Performance and structure of single-mode bosonic codes
NASA Astrophysics Data System (ADS)
Albert, Victor V.; Noh, Kyungjoo; Duivenvoorden, Kasper; Young, Dylan J.; Brierley, R. T.; Reinhold, Philip; Vuillot, Christophe; Li, Linshu; Shen, Chao; Girvin, S. M.; Terhal, Barbara M.; Jiang, Liang
2018-03-01
The early Gottesman, Kitaev, and Preskill (GKP) proposal for encoding a qubit in an oscillator has recently been followed by cat- and binomial-code proposals. Numerically optimized codes have also been proposed, and we introduce codes of this type here.

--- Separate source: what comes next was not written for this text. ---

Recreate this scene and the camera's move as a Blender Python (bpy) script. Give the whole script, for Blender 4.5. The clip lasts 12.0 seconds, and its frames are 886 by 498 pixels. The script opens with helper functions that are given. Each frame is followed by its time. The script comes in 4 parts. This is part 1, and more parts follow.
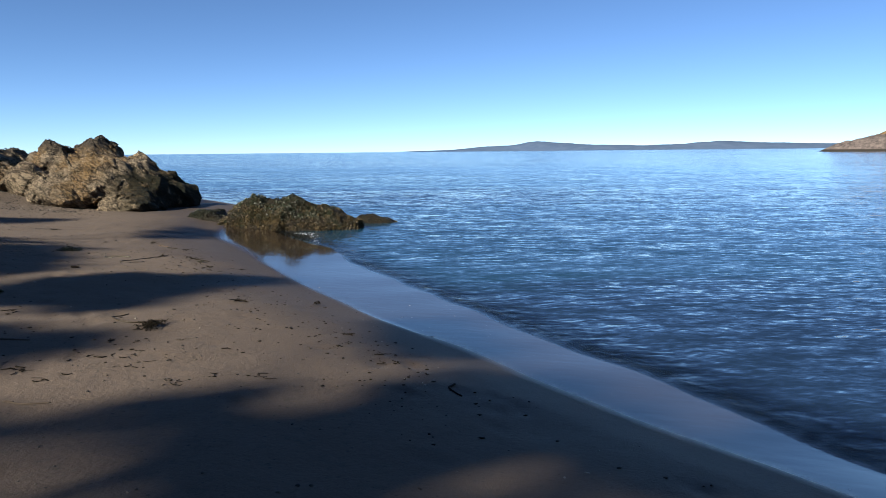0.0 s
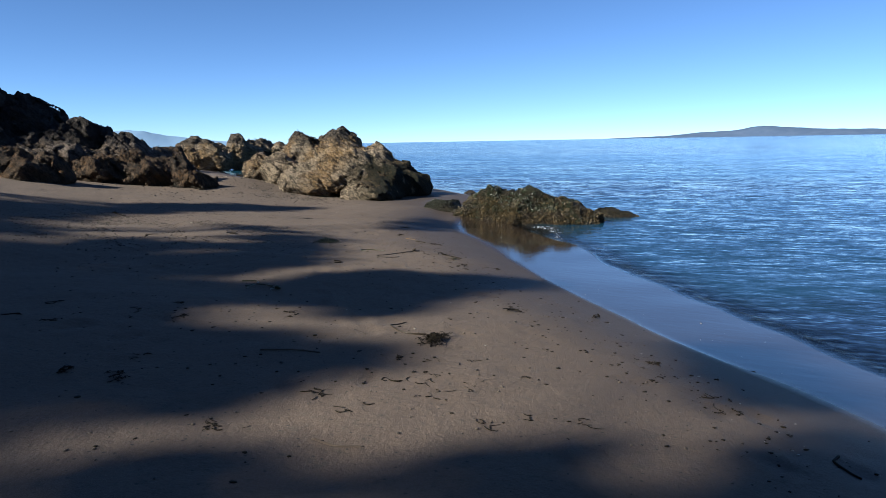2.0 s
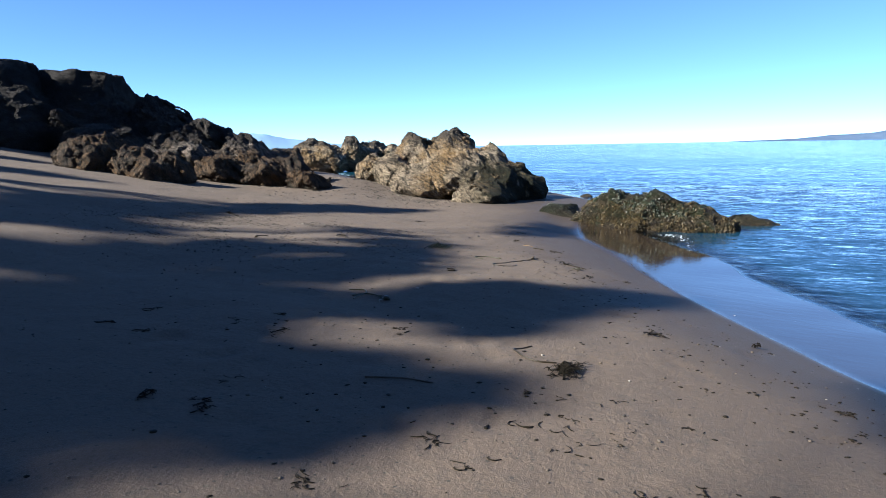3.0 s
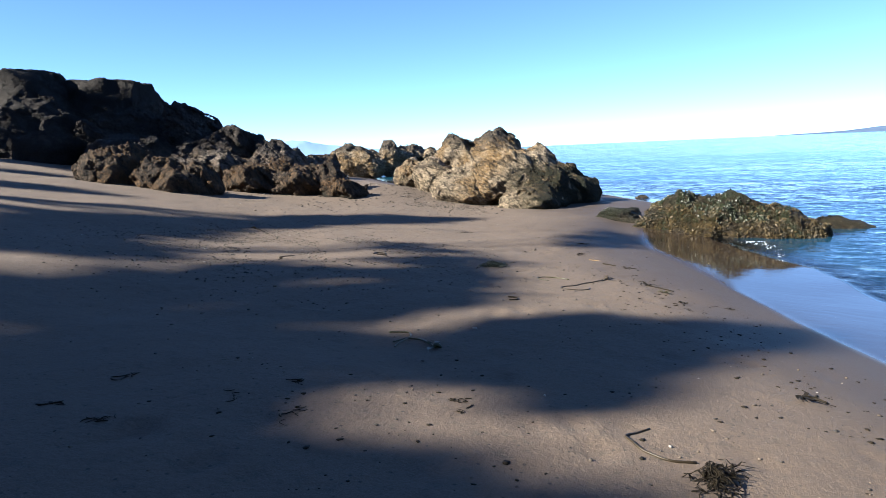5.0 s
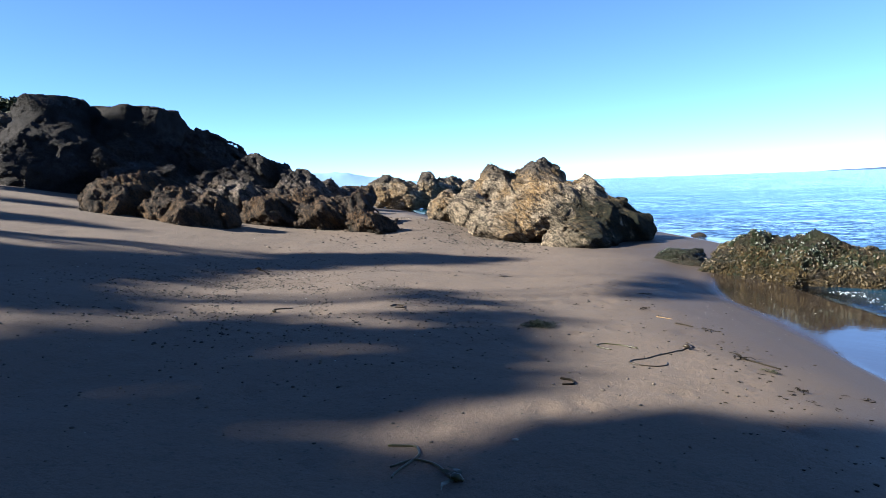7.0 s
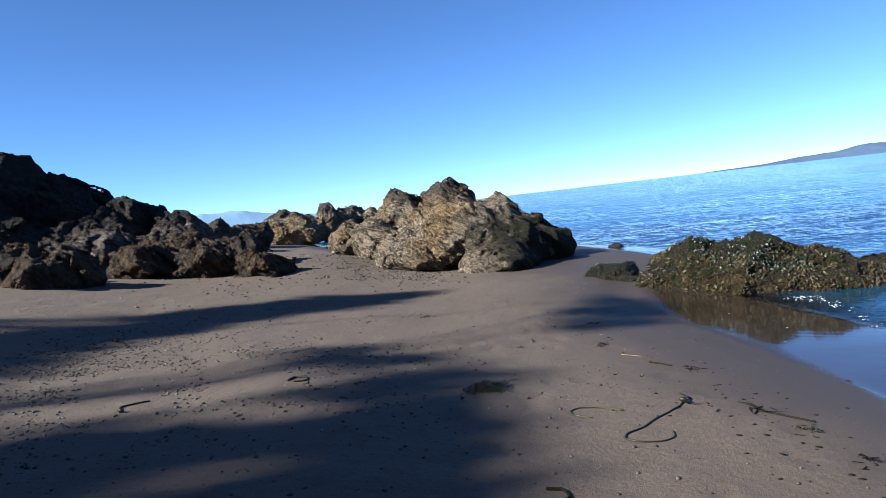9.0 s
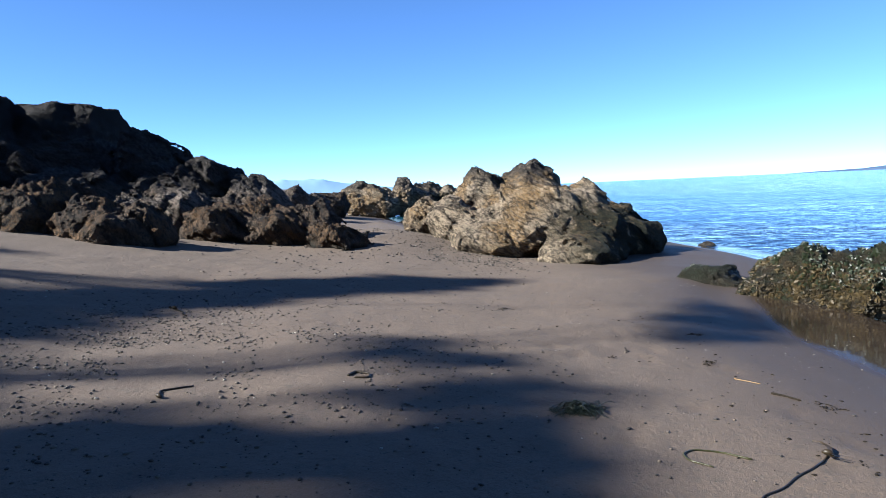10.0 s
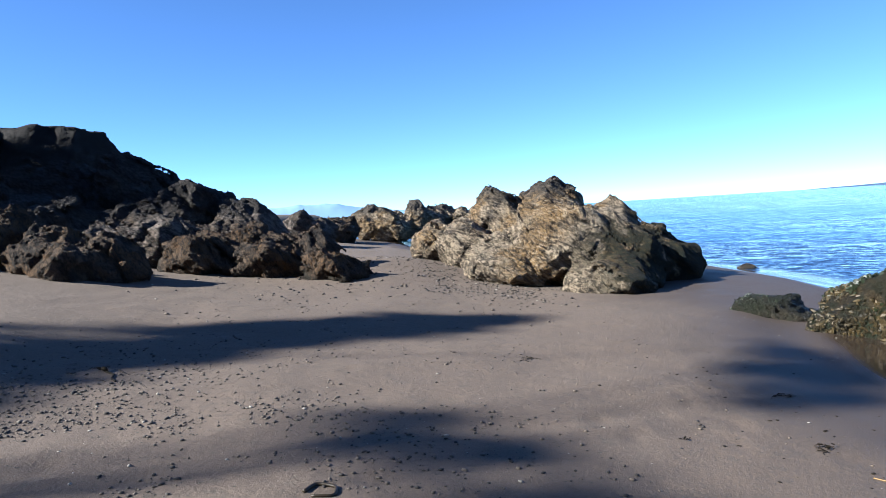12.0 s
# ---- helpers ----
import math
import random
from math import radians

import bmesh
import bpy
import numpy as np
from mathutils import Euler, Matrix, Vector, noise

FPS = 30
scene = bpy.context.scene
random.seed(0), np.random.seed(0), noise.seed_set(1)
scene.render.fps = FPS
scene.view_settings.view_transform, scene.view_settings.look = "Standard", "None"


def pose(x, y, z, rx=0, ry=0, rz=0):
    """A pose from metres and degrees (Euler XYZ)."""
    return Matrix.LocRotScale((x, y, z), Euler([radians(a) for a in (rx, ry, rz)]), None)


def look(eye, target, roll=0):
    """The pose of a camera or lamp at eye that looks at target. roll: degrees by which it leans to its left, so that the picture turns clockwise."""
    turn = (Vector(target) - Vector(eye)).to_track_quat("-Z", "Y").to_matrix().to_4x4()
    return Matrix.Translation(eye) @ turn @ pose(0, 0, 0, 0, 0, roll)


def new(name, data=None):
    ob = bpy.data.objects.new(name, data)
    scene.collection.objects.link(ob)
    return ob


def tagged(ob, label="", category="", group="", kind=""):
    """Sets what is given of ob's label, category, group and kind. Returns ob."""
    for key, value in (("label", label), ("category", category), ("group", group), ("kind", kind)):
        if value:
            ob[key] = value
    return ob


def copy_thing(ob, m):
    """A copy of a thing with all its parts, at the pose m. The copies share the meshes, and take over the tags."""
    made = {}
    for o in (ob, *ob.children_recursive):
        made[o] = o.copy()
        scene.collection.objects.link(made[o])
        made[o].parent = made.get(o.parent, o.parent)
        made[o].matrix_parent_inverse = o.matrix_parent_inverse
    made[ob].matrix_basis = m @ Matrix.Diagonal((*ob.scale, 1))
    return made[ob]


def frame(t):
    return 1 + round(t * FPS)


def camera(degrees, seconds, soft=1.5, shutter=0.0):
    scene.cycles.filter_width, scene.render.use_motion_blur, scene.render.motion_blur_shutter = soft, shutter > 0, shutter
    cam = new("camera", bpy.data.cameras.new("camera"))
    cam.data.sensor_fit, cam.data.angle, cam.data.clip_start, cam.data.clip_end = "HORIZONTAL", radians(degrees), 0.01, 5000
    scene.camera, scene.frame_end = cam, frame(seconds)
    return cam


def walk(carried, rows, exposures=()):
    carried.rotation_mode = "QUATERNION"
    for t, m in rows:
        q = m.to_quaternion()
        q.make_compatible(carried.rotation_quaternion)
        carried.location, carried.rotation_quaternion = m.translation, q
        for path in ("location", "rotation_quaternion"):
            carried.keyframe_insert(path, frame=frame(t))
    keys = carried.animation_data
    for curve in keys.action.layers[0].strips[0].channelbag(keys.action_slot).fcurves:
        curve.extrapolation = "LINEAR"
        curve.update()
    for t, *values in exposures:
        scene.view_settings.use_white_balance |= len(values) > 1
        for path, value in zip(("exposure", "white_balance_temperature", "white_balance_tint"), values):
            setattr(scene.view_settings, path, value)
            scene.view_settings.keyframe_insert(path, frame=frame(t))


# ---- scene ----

These codes have yet to be compared using the same error model; we provide such a comparison by determining the entanglement fidelity of all codes with respect to the bosonic pure-loss channel (i.e., photon loss) after the optimal recovery operation. We then compare achievable communication rates of the combined encoding-error-recovery channel by calculating the channel's hashing bound for each code. Cat and binomial codes perform similarly, with binomial codes outperforming cat codes at small loss rates. Despite not being designed to protect against the pure-loss channel, GKP codes significantly outperform all other codes for most values of the loss rate. We show that the performance of GKP and some binomial codes increases monotonically with increasing average photon number of the codes. In order to corroborate our numerical evidence of the cat-binomial-GKP order of performance occurring at small loss rates, we analytically evaluate the quantum error-correction conditions of those codes. For GKP codes, we find an essential singularity in the entanglement fidelity in the limit of vanishing loss rate. In addition to comparing the codes, we draw parallels between binomial codes and discrete-variable systems. First, we characterize one- and two-mode binomial as well as multiqubit permutation-invariant codes in terms of spin-coherent states. Such a characterization allows us to introduce check operators and error-correction procedures for binomial codes. Second, we introduce a generalization of spin-coherent states, extending our characterization to qudit binomial codes and yielding a multiqudit code.